* _Exercise instructions_
Below are some records; repeat them all exactly, minus the pictures.

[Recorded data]
_ _ _ _

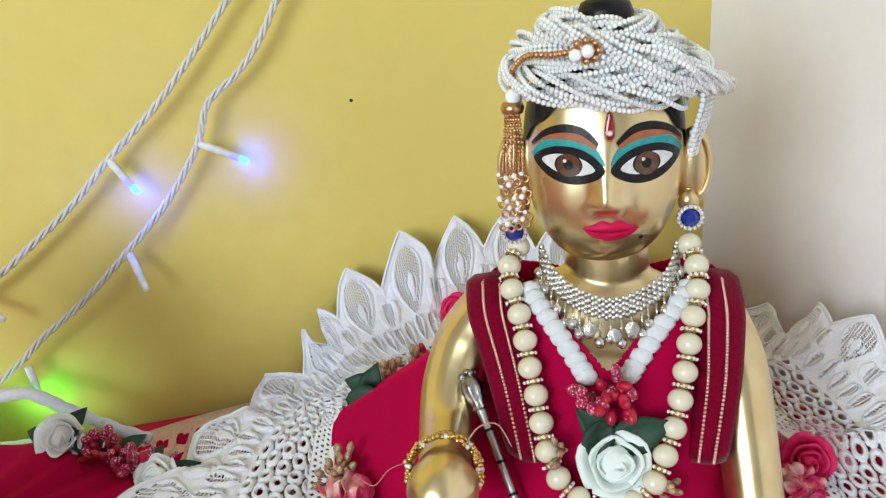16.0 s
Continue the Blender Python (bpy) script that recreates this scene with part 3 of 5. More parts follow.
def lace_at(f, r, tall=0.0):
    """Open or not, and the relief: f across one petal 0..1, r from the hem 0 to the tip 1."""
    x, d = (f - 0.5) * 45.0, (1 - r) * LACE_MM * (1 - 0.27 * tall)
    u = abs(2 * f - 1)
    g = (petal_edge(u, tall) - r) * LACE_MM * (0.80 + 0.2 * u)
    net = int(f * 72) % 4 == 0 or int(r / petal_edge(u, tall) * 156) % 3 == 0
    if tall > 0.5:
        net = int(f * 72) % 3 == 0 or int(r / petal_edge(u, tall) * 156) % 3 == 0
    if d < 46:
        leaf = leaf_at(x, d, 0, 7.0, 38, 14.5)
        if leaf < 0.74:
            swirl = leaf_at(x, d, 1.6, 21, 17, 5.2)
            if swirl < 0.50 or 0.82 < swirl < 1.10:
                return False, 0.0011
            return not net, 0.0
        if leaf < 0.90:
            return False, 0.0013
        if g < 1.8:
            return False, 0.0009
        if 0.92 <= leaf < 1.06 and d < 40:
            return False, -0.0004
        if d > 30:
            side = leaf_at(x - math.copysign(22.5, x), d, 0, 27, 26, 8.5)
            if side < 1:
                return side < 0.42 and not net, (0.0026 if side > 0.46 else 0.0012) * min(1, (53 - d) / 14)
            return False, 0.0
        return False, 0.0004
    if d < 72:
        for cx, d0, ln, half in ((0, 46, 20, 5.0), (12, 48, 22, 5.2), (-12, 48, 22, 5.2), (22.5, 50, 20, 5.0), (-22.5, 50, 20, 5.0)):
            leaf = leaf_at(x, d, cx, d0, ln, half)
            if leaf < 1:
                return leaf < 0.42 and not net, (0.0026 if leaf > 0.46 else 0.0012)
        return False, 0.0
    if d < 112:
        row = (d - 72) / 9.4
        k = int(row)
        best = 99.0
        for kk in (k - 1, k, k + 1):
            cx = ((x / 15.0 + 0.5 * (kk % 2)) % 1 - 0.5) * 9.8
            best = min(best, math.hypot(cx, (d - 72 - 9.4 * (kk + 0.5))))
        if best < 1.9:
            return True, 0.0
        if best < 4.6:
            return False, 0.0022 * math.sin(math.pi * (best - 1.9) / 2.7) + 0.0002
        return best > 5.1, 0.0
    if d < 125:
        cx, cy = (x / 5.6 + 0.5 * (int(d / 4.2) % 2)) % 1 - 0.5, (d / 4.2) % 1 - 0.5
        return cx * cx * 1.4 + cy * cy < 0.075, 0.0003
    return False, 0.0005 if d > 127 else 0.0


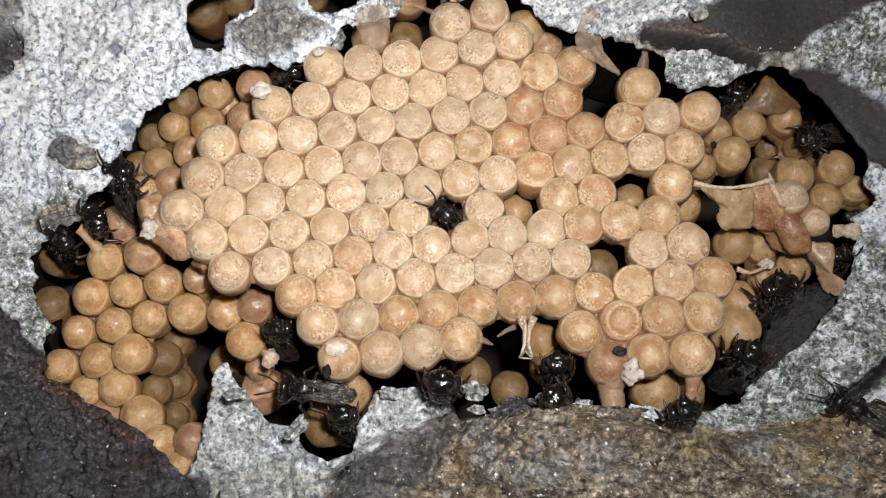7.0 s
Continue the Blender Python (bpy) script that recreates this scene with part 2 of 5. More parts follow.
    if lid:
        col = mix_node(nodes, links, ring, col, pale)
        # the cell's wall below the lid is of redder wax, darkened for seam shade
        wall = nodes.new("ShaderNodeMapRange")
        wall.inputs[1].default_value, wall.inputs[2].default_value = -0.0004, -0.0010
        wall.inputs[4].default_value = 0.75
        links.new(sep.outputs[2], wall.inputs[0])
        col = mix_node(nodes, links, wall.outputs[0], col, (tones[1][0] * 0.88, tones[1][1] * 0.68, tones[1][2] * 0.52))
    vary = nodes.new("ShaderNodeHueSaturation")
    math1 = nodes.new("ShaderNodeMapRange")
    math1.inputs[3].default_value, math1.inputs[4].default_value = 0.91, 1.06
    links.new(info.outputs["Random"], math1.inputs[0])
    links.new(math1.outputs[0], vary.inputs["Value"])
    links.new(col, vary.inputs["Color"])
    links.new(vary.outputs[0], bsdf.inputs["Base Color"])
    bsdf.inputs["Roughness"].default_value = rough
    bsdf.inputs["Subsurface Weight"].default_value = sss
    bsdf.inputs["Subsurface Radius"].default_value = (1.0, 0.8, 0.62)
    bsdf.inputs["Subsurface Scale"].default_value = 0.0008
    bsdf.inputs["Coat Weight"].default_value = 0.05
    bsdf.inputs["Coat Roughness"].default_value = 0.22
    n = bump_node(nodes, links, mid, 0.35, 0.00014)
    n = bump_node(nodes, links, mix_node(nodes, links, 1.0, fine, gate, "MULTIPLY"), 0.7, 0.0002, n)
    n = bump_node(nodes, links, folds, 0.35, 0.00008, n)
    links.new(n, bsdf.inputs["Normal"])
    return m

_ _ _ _

* _Task solution_
16.0 s
Continue the Blender Python (bpy) script that recreates this scene with part 3 of 5. More parts follow.
def lace_at(f, r, tall=0.0):
    """Open or not, and the relief: f across one petal 0..1, r from the hem 0 to the tip 1."""
    x, d = (f - 0.5) * 45.0, (1 - r) * LACE_MM * (1 - 0.27 * tall)
    u = abs(2 * f - 1)
    g = (petal_edge(u, tall) - r) * LACE_MM * (0.80 + 0.2 * u)
    net = int(f * 72) % 4 == 0 or int(r / petal_edge(u, tall) * 156) % 3 == 0
    if tall > 0.5:
        net = int(f * 72) % 3 == 0 or int(r / petal_edge(u, tall) * 156) % 3 == 0
    if d < 46:
        leaf = leaf_at(x, d, 0, 7.0, 38, 14.5)
        if leaf < 0.74:
            swirl = leaf_at(x, d, 1.6, 21, 17, 5.2)
            if swirl < 0.50 or 0.82 < swirl < 1.10:
                return False, 0.0011
            return not net, 0.0
        if leaf < 0.90:
            return False, 0.0013
        if g < 1.8:
            return False, 0.0009
        if 0.92 <= leaf < 1.06 and d < 40:
            return False, -0.0004
        if d > 30:
            side = leaf_at(x - math.copysign(22.5, x), d, 0, 27, 26, 8.5)
            if side < 1:
                return side < 0.42 and not net, (0.0026 if side > 0.46 else 0.0012) * min(1, (53 - d) / 14)
            return False, 0.0
        return False, 0.0004
    if d < 72:
        for cx, d0, ln, half in ((0, 46, 20, 5.0), (12, 48, 22, 5.2), (-12, 48, 22, 5.2), (22.5, 50, 20, 5.0), (-22.5, 50, 20, 5.0)):
            leaf = leaf_at(x, d, cx, d0, ln, half)
            if leaf < 1:
                return leaf < 0.42 and not net, (0.0026 if leaf > 0.46 else 0.0012)
        return False, 0.0
    if d < 112:
        row = (d - 72) / 9.4
        k = int(row)
        best = 99.0
        for kk in (k - 1, k, k + 1):
            cx = ((x / 15.0 + 0.5 * (kk % 2)) % 1 - 0.5) * 9.8
            best = min(best, math.hypot(cx, (d - 72 - 9.4 * (kk + 0.5))))
        if best < 1.9:
            return True, 0.0
        if best < 4.6:
            return False, 0.0022 * math.sin(math.pi * (best - 1.9) / 2.7) + 0.0002
        return best > 5.1, 0.0
    if d < 125:
        cx, cy = (x / 5.6 + 0.5 * (int(d / 4.2) % 2)) % 1 - 0.5, (d / 4.2) % 1 - 0.5
        return cx * cx * 1.4 + cy * cy < 0.075, 0.0003
    return False, 0.0005 if d > 127 else 0.0


7.0 s
Continue the Blender Python (bpy) script that recreates this scene with part 2 of 5. More parts follow.
    if lid:
        col = mix_node(nodes, links, ring, col, pale)
        # the cell's wall below the lid is of redder wax, darkened for seam shade
        wall = nodes.new("ShaderNodeMapRange")
        wall.inputs[1].default_value, wall.inputs[2].default_value = -0.0004, -0.0010
        wall.inputs[4].default_value = 0.75
        links.new(sep.outputs[2], wall.inputs[0])
        col = mix_node(nodes, links, wall.outputs[0], col, (tones[1][0] * 0.88, tones[1][1] * 0.68, tones[1][2] * 0.52))
    vary = nodes.new("ShaderNodeHueSaturation")
    math1 = nodes.new("ShaderNodeMapRange")
    math1.inputs[3].default_value, math1.inputs[4].default_value = 0.91, 1.06
    links.new(info.outputs["Random"], math1.inputs[0])
    links.new(math1.outputs[0], vary.inputs["Value"])
    links.new(col, vary.inputs["Color"])
    links.new(vary.outputs[0], bsdf.inputs["Base Color"])
    bsdf.inputs["Roughness"].default_value = rough
    bsdf.inputs["Subsurface Weight"].default_value = sss
    bsdf.inputs["Subsurface Radius"].default_value = (1.0, 0.8, 0.62)
    bsdf.inputs["Subsurface Scale"].default_value = 0.0008
    bsdf.inputs["Coat Weight"].default_value = 0.05
    bsdf.inputs["Coat Roughness"].default_value = 0.22
    n = bump_node(nodes, links, mid, 0.35, 0.00014)
    n = bump_node(nodes, links, mix_node(nodes, links, 1.0, fine, gate, "MULTIPLY"), 0.7, 0.0002, n)
    n = bump_node(nodes, links, folds, 0.35, 0.00008, n)
    links.new(n, bsdf.inputs["Normal"])
    return m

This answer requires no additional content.